DESCRIPTION OF THE TASK - Where the string "objects" occurs in the material below, report the whole line.

DATA SHOWN -
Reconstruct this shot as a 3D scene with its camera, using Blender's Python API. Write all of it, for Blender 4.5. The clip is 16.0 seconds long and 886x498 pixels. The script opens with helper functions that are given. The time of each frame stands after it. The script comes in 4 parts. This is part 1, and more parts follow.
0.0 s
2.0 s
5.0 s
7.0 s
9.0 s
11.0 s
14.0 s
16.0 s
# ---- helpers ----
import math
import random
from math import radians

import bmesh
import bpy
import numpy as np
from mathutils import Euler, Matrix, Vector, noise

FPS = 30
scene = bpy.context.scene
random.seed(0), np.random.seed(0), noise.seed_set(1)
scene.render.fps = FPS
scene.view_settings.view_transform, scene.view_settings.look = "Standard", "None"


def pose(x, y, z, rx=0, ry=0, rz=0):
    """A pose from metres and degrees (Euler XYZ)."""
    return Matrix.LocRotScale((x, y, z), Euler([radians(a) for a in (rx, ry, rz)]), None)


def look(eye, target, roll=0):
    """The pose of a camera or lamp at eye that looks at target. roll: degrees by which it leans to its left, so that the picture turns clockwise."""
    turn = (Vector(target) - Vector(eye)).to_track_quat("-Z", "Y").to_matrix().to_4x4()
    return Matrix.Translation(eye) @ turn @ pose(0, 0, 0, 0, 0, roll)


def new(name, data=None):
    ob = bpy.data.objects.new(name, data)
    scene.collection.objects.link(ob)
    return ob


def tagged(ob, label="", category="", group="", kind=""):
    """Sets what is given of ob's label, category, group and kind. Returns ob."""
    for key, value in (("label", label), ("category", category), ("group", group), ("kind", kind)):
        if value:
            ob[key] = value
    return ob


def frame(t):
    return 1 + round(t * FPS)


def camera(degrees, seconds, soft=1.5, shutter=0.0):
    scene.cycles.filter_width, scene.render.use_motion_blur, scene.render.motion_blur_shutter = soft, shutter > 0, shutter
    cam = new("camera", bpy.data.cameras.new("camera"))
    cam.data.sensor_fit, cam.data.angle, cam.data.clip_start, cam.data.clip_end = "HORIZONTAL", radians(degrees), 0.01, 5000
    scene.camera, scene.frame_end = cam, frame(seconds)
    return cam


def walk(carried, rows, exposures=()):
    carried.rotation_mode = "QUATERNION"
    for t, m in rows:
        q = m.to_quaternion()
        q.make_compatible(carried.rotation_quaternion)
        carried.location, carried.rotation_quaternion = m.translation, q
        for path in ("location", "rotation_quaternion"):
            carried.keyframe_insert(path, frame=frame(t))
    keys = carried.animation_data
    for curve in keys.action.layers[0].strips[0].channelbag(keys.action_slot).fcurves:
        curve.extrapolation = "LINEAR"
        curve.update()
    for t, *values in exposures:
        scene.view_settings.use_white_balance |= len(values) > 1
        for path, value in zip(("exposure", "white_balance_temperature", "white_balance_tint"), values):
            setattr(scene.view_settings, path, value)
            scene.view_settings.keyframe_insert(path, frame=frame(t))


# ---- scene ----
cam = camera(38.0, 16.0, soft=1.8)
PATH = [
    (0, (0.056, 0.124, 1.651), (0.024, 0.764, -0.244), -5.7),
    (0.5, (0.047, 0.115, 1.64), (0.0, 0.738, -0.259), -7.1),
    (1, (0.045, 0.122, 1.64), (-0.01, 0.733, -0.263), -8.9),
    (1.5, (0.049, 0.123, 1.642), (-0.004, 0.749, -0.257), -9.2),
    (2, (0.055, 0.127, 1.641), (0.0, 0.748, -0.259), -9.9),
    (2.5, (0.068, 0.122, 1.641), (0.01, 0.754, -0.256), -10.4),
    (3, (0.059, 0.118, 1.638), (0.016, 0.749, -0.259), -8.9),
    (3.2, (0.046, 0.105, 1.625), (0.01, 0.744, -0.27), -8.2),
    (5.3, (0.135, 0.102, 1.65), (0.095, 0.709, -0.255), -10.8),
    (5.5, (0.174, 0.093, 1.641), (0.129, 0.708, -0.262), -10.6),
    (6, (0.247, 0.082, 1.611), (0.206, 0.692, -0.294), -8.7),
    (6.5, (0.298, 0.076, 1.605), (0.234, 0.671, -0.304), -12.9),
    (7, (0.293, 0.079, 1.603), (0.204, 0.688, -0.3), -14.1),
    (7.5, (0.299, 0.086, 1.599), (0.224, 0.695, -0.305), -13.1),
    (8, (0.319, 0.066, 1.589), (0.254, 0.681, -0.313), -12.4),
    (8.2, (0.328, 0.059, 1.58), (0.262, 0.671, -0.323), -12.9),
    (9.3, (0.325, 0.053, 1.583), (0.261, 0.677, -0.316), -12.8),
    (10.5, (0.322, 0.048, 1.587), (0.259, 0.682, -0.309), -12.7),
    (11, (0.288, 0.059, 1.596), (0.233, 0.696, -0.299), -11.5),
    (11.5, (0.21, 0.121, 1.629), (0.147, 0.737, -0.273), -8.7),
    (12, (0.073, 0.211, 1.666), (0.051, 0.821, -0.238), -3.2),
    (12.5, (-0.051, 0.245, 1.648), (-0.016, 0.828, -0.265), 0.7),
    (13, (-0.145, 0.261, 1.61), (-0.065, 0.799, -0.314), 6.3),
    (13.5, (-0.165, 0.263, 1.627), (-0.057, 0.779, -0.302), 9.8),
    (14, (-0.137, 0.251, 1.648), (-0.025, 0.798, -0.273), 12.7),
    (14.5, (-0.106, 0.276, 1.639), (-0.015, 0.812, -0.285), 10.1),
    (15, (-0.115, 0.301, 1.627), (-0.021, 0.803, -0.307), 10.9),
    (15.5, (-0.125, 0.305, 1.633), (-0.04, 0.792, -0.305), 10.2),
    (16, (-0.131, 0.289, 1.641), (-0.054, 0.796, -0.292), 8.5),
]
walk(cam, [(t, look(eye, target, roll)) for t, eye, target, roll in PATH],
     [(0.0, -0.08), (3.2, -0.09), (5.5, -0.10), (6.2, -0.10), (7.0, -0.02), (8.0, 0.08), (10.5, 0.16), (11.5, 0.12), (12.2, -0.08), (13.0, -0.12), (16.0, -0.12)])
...
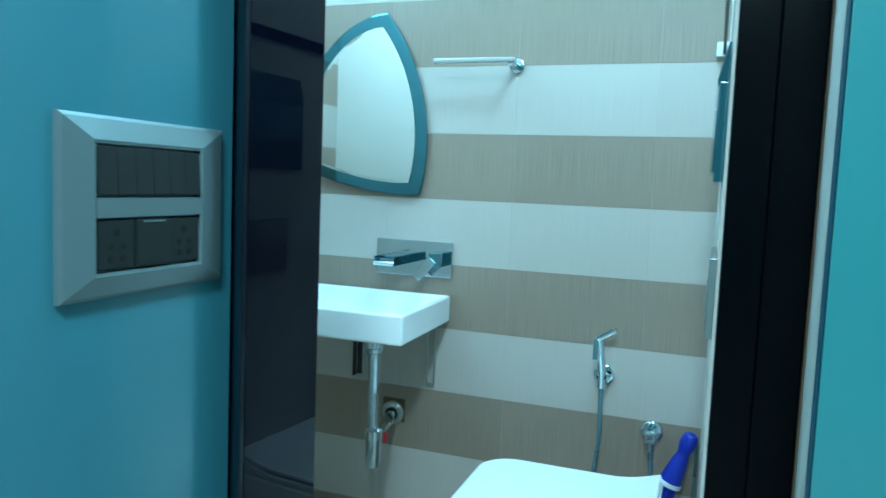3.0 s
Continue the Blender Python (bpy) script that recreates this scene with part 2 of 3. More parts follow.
* * *
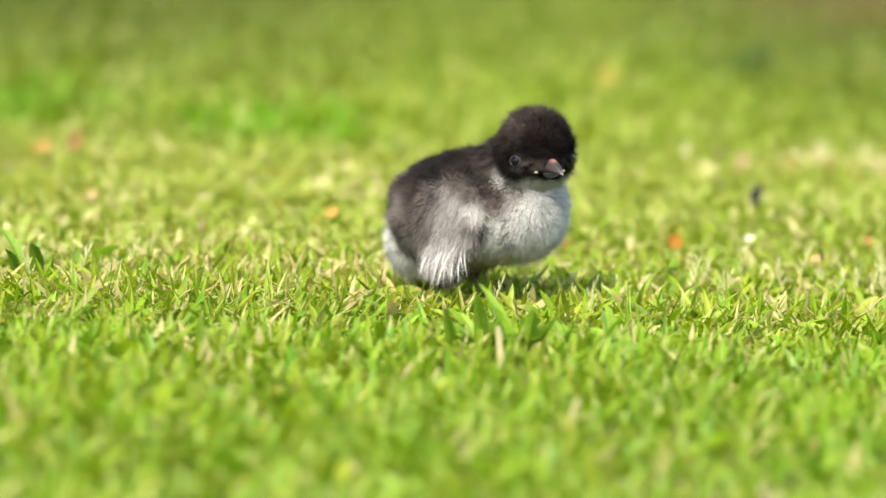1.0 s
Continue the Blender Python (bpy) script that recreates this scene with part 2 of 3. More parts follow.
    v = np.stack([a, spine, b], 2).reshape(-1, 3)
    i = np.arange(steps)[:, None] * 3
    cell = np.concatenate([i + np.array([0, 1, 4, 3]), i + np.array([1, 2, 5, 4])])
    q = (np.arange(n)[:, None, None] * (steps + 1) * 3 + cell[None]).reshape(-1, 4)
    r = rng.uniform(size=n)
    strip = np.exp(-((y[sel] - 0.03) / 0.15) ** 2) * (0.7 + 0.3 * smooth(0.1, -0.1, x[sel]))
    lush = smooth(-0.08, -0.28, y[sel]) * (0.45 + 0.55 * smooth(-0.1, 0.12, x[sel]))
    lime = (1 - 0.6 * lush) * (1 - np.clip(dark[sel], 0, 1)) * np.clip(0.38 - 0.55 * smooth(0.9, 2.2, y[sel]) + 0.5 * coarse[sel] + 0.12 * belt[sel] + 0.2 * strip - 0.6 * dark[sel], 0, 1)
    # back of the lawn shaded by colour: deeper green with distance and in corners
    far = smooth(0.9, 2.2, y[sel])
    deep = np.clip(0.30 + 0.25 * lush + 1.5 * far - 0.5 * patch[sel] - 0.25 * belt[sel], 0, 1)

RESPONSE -
    ob = bpy.data.objects.new(name, data)
    scene.collection.objects.link(ob)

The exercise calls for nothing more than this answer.